* begin *

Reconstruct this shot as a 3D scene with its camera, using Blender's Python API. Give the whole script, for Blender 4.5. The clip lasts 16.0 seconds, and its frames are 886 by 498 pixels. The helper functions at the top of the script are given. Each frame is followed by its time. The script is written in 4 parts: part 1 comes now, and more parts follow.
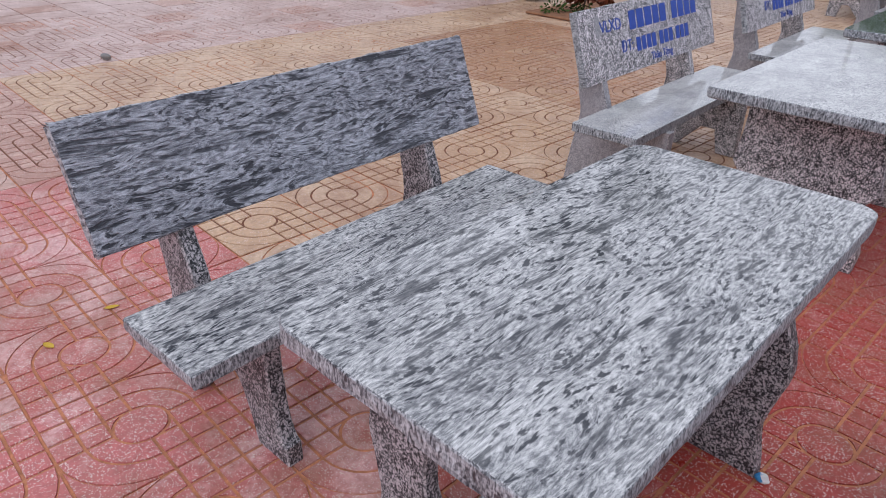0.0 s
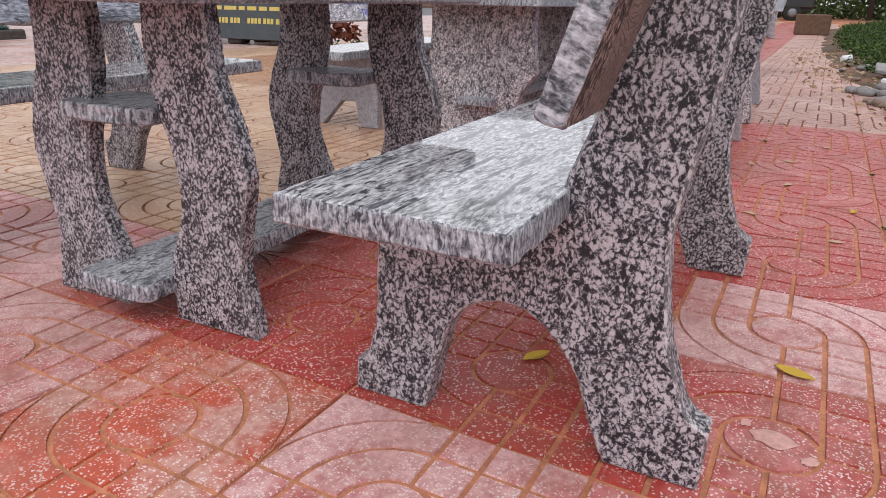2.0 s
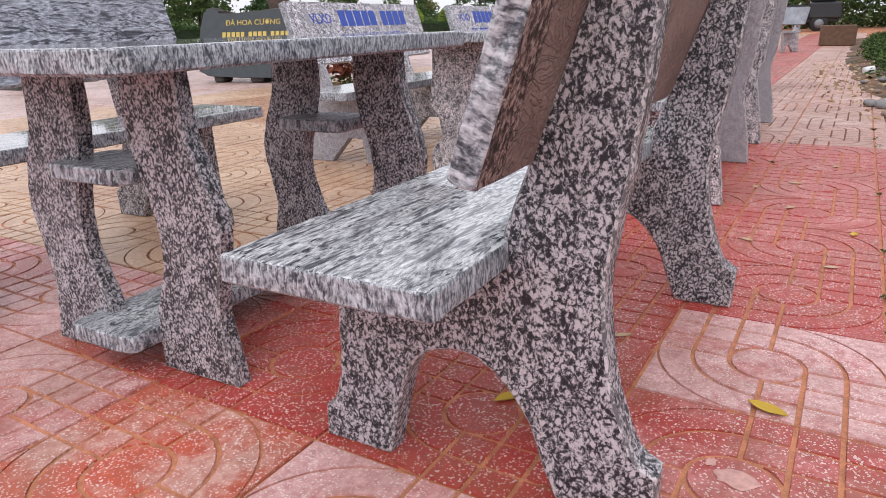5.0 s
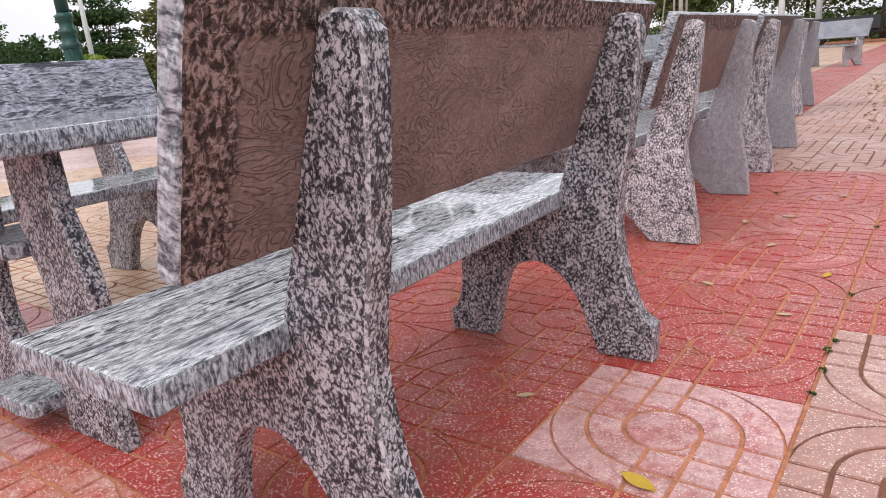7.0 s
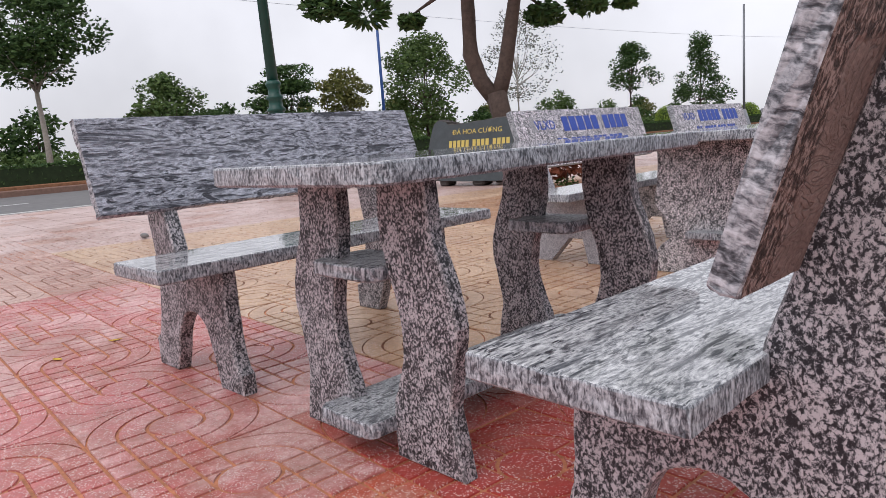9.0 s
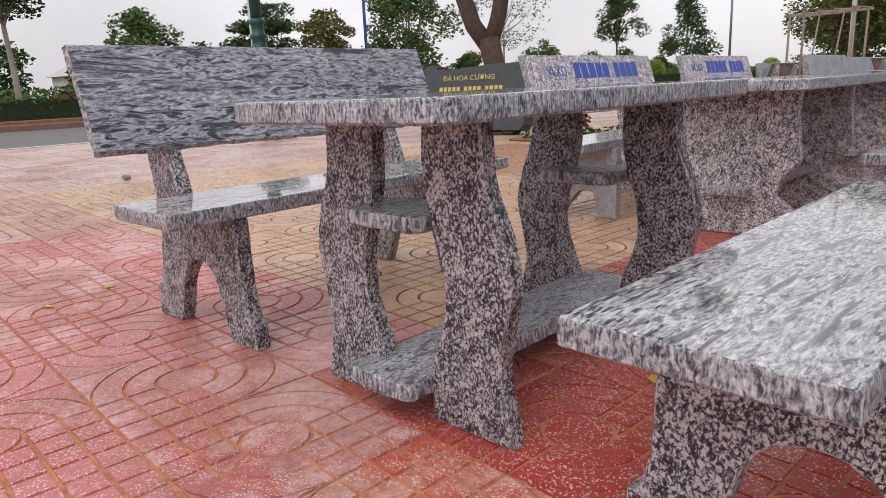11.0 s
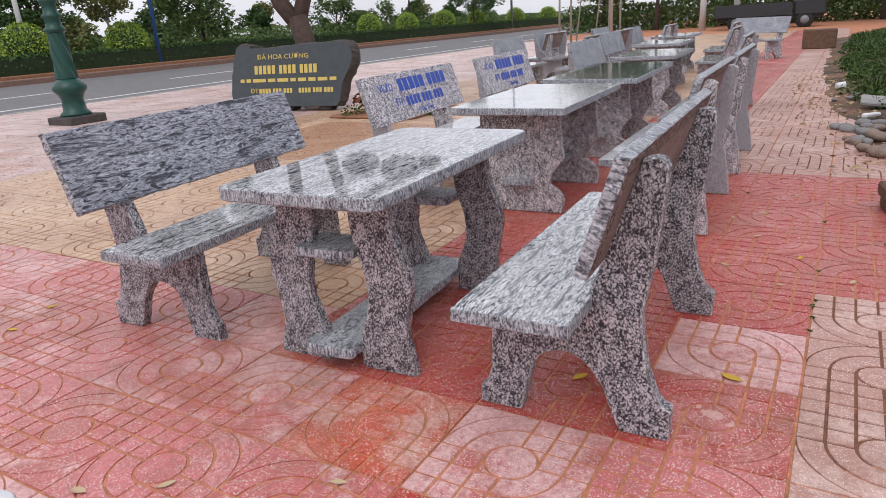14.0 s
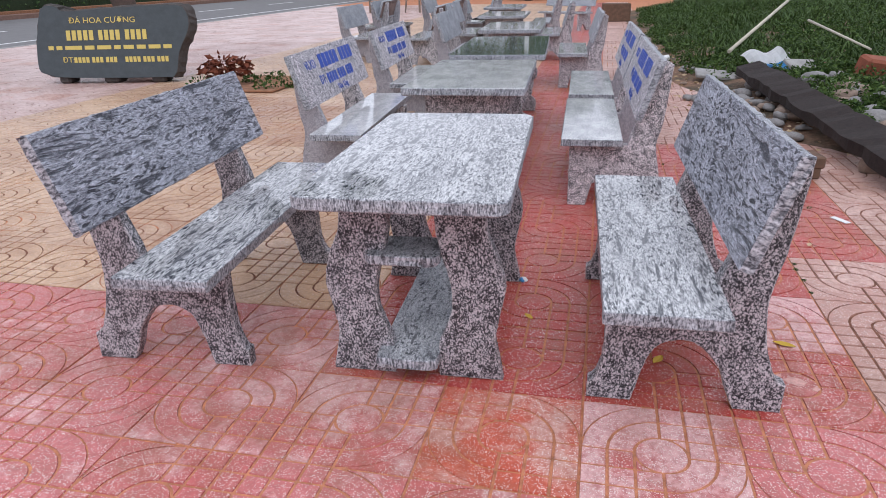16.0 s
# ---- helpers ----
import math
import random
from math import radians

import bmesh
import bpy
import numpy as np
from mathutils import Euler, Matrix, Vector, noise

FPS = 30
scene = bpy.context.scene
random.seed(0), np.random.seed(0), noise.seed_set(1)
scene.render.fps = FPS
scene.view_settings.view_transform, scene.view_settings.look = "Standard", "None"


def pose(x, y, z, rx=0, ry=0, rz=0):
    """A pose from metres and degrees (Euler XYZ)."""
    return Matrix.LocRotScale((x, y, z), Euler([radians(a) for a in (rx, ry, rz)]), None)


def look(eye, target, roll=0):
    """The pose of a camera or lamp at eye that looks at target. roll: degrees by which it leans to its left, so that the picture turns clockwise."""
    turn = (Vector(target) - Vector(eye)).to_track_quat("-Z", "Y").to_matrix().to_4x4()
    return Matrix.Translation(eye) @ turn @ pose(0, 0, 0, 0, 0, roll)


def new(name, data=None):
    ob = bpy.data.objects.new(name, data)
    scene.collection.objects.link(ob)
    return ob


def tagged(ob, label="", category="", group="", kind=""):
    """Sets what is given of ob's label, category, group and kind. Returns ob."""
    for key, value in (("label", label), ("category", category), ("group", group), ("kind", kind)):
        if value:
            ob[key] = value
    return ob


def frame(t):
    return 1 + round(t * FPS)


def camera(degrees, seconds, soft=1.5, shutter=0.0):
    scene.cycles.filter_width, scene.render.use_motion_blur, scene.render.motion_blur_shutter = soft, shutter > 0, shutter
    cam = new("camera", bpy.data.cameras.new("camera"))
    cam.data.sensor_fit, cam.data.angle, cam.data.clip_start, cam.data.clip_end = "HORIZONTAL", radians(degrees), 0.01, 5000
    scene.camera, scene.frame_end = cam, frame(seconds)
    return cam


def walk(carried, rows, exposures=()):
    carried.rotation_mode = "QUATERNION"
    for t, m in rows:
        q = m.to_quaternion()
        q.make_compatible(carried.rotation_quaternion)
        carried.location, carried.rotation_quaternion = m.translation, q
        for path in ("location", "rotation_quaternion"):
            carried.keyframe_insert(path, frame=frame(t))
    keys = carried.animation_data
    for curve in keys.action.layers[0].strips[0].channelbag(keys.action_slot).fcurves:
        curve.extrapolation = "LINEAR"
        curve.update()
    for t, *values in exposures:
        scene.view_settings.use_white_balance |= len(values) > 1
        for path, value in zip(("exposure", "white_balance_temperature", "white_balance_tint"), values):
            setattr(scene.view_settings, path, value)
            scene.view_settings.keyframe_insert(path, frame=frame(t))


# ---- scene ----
cam = camera(66.5, 16.0, soft=0.8)
PATH = [
    (0, (0.08, -0.073, 1.512), (-1.179, 1.145, 0.547), 1.0),
    (0.3, (0.147, -0.09, 1.439), (-1.05, 1.215, 0.509), 0.7),
    (0.5, (0.229, -0.134, 1.327), (-0.914, 1.231, 0.416), 0.6),
    (1, (0.419, -0.2, 1.013), (-0.655, 1.243, 0.138), -0.2),
    (1.5, (0.656, -0.283, 0.784), (-0.308, 1.302, 0.038), 0.9),
    (2, (0.752, -0.32, 0.736), (-0.132, 1.332, 0.037), 1.2),
    (2.5, (0.775, -0.305, 0.716), (-0.078, 1.372, 0.036), 1.2),
    (3, (0.781, -0.295, 0.712), (-0.08, 1.388, 0.061), 0.7),
    (3.5, (0.793, -0.302, 0.715), (-0.088, 1.376, 0.077), 0.4),
    (3.7, (0.799, -0.304, 0.717), (-0.084, 1.372, 0.075), 0.3),
    (5.8, (1.099, -0.141, 0.818), (-0.081, 1.373, 0.257), -4.1),
    (6, (1.179, -0.054, 0.812), (-0.058, 1.427, 0.287), -4.1),
    (6.5, (1.256, 0.039, 0.813), (0.045, 1.534, 0.267), -5.5),
    (7, (1.242, 0.016, 0.834), (0.077, 1.55, 0.296), -4.9),
    (7.5, (1.202, -0.088, 0.931), (0.03, 1.483, 0.534), -2.9),
    (8, (1.194, -0.173, 0.932), (0.045, 1.408, 0.507), -4.1),
    (8.5, (1.007, -0.259, 0.886), (-0.215, 1.27, 0.472), -3.2),
    (9, (0.847, -0.302, 0.799), (-0.638, 0.999, 0.48), -4.2),
    (9.2, (0.798, -0.295, 0.775), (-0.663, 1.025, 0.422), -3.6),
    (11.3, (0.633, -0.344, 0.788), (-0.786, 0.967, 0.272), -2.4),
    (11.5, (0.682, -0.406, 0.853), (-0.73, 0.895, 0.291), -2.1),
    (12, (0.814, -0.601, 0.915), (-0.501, 0.8, 0.357), -1.5),
    (12.5, (0.991, -0.875, 0.962), (-0.222, 0.614, 0.402), -2.7),
    (13, (1.112, -1.017, 0.997), (-0.115, 0.496, 0.545), -1.3),
    (13.5, (1.165, -1.154, 1.142), (0.007, 0.396, 0.637), -2.0),
    (14, (1.058, -1.246, 1.298), (0.084, 0.38, 0.661), -3.6),
    (14.5, (0.838, -1.326, 1.387), (0.143, 0.418, 0.695), -4.4),
    (15, (0.607, -1.329, 1.39), (-0.03, 0.416, 0.65), -4.4),
    (15.5, (0.235, -1.41, 1.403), (-0.198, 0.392, 0.653), -4.4),
    (16, (0.035, -1.467, 1.412), (-0.389, 0.337, 0.659), -1.4),
]
EXPOSURES = [(0.0, -0.65), (0.5, -0.56), (1.0, -0.42), (1.5, -0.45), (2.0, -0.33), (2.5, -0.26), (3.5, -0.23), (6.0, -0.12), (7.0, -0.1), (8.0, -0.25), (9.0, -0.45), (11.5, -0.43), (13.5, -0.4), (14.5, -0.38), (16.0, -0.33)]
TINTS = [(0.0, 6100), (0.5, 6150), (1.0, 6300), (1.5, 6650), (2.0, 6500), (2.5, 6380), (3.5, 6250), (6.0, 6550), (8.0, 6450), (9.0, 6450), (11.5, 6780), (12.5, 6620), (13.5, 6560), (14.5, 6250), (15.5, 6150), (16.0, 6050)]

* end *

Work to do:
Exactly the lines from the one holding "setattr(scene.view_settings, path, value)" through the one holding "scene.view_settings.keyframe_insert(path, frame=frame(t))" should be printed, ends included.

Full solution:
            setattr(scene.view_settings, path, value)
            scene.view_settings.keyframe_insert(path, frame=frame(t))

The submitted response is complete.